Mum received that letter shortly before Christmas Day. And I know her world changed. I like to think for the better.
It wasn’t until 2011 that I was able to come out here to meet her for the first time, and meet many of you here today. My blood relatives. I remember arriving at London Heathrow and seeing her in the arrivals hall quite clearly.
Thank you Mo for being there at that time also.
That moment in 2011 was a time where some of the missing pieces of my own puzzle were located. And placed.
Rachel and I were able to get to know each other as adults without the angst of a parent-child relationship getting in the way. She was desperately proud of her family here and she loved telling me about all what you were doing. She was delighted to get to learn of her grandchildren, my son Aidan and daughter Caitlin, their strengths and interests, and to see her heritage passed on.
Rachel and I realised early on that I am definitely cut from the same cloth as her. My extreme curiousity comes from her. My off-beat sense of humour comes from her.
At this time I would like to acknowledge my birth Father, Phil. I am so grateful to him as he made it possible for Mum to come to New Zealand in 2016 to see me in my habitat, and also to meet Aidan and Caitlin and give them an opportunity to meet and get to know their grandmother. He sends his condolences to us all.
Rachel reflected to me that she felt that she and Phil were incredibly selfish when they gave me up for adoption. I told her that far from being selfish, her actions at that time were completely selfless.

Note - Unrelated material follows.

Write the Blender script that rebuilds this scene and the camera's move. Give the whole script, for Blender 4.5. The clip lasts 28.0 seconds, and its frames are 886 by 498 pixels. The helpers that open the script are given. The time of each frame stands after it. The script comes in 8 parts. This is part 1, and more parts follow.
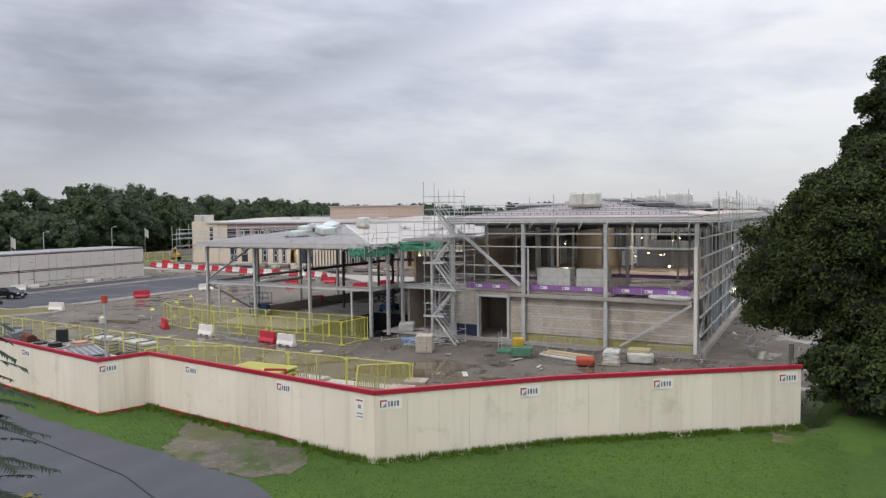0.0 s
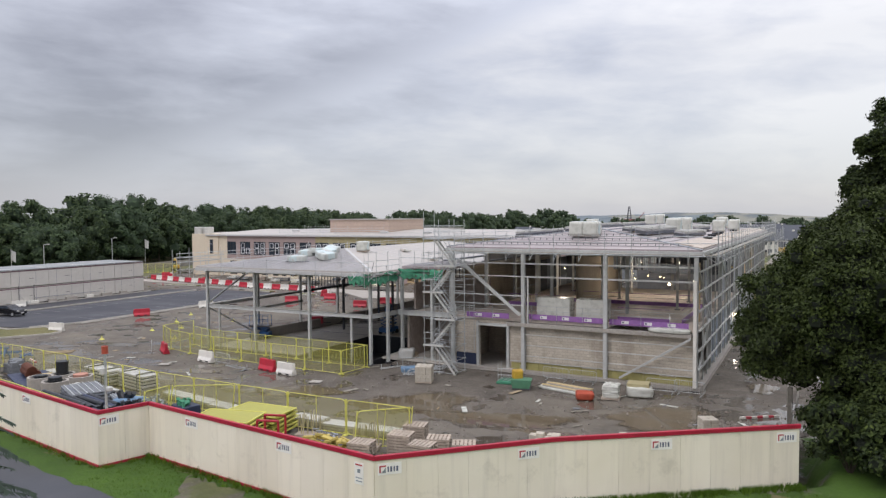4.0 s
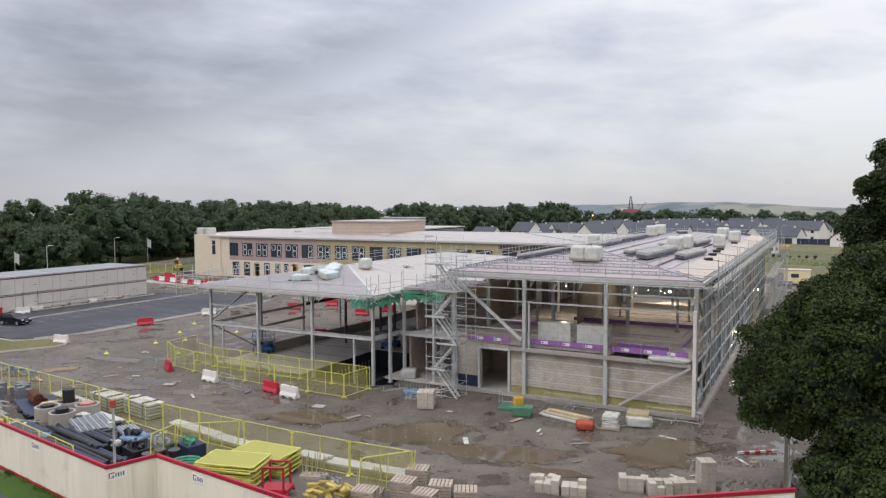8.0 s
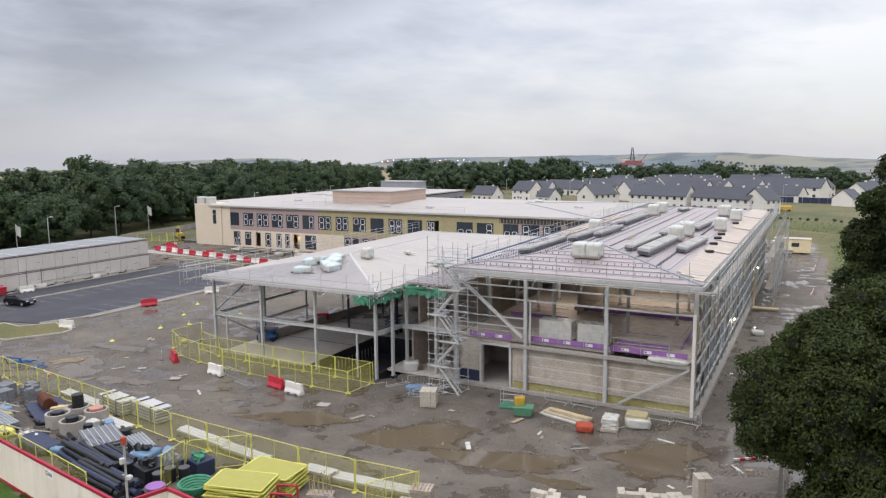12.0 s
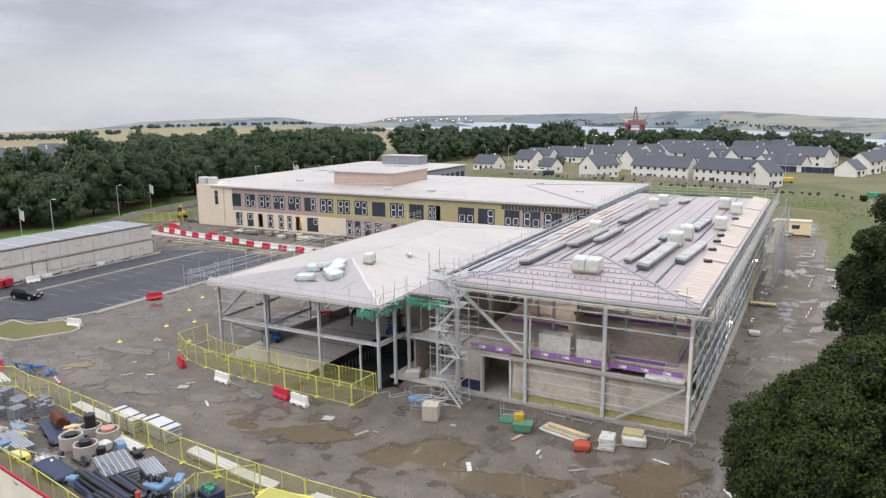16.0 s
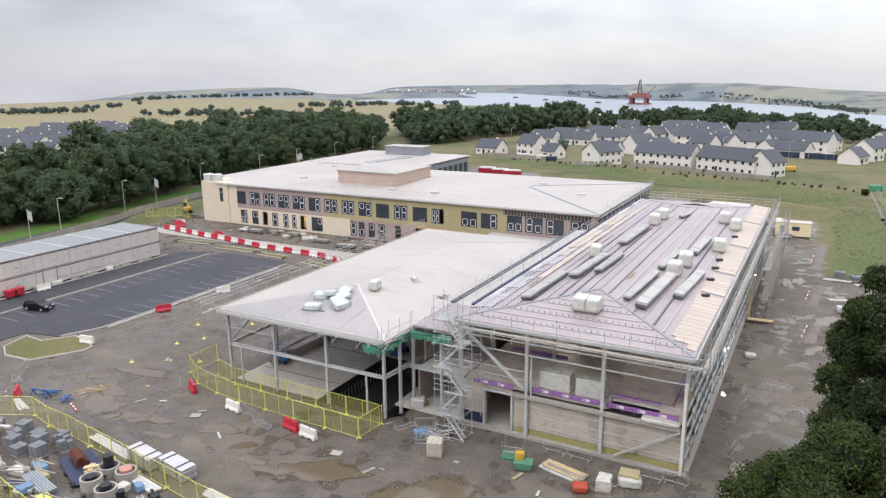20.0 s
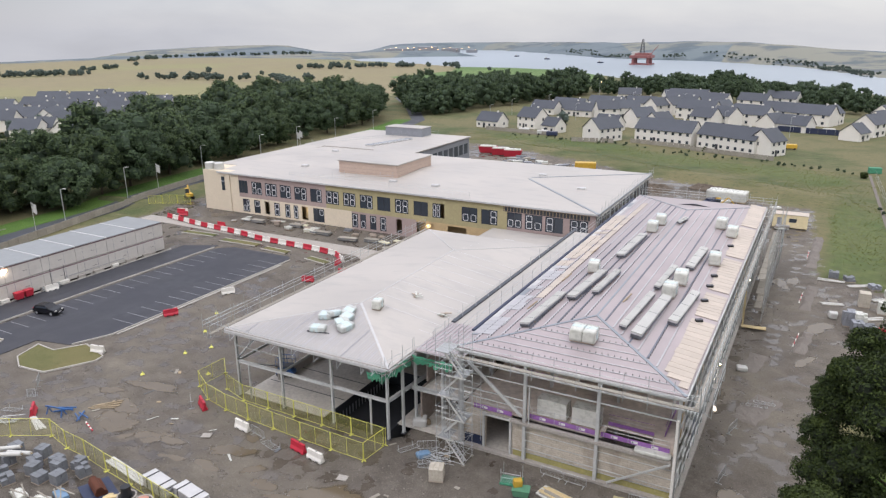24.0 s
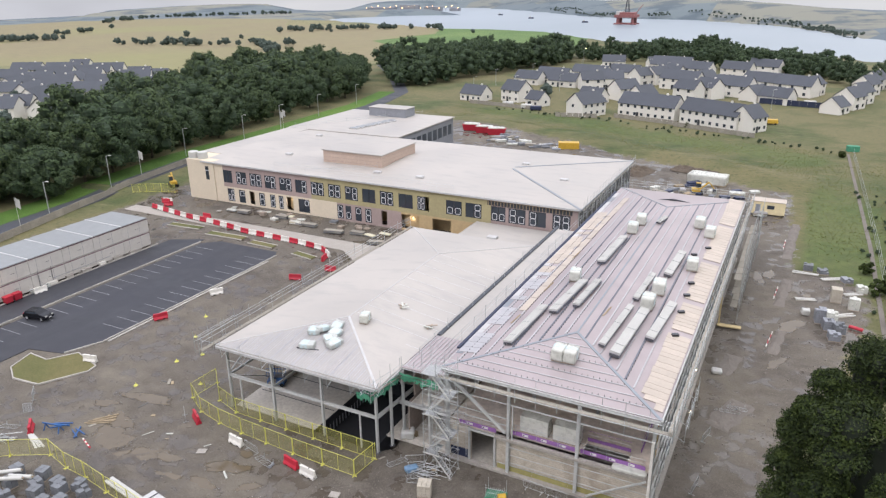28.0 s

Because of her, I have had a good life, raised by great parents, knowing nothing but love.
And now Rachel is gone.
But she also continues.
In me, in her grandchildren.
I know that she wouldn’t be comfortable with all this attention but I also know that she would be ‘right chuffed’ as to what is happening here. I feel a strong sense of responsibility to ensure that this connection grows and strengthens. That this connection endures.
The puzzle that is Rachel may be completed today, but there are more puzzles to complete.
More pieces to find and to place.
I hope that you will help me as I honour her memory through living and in some way, perhaps, I can help you also.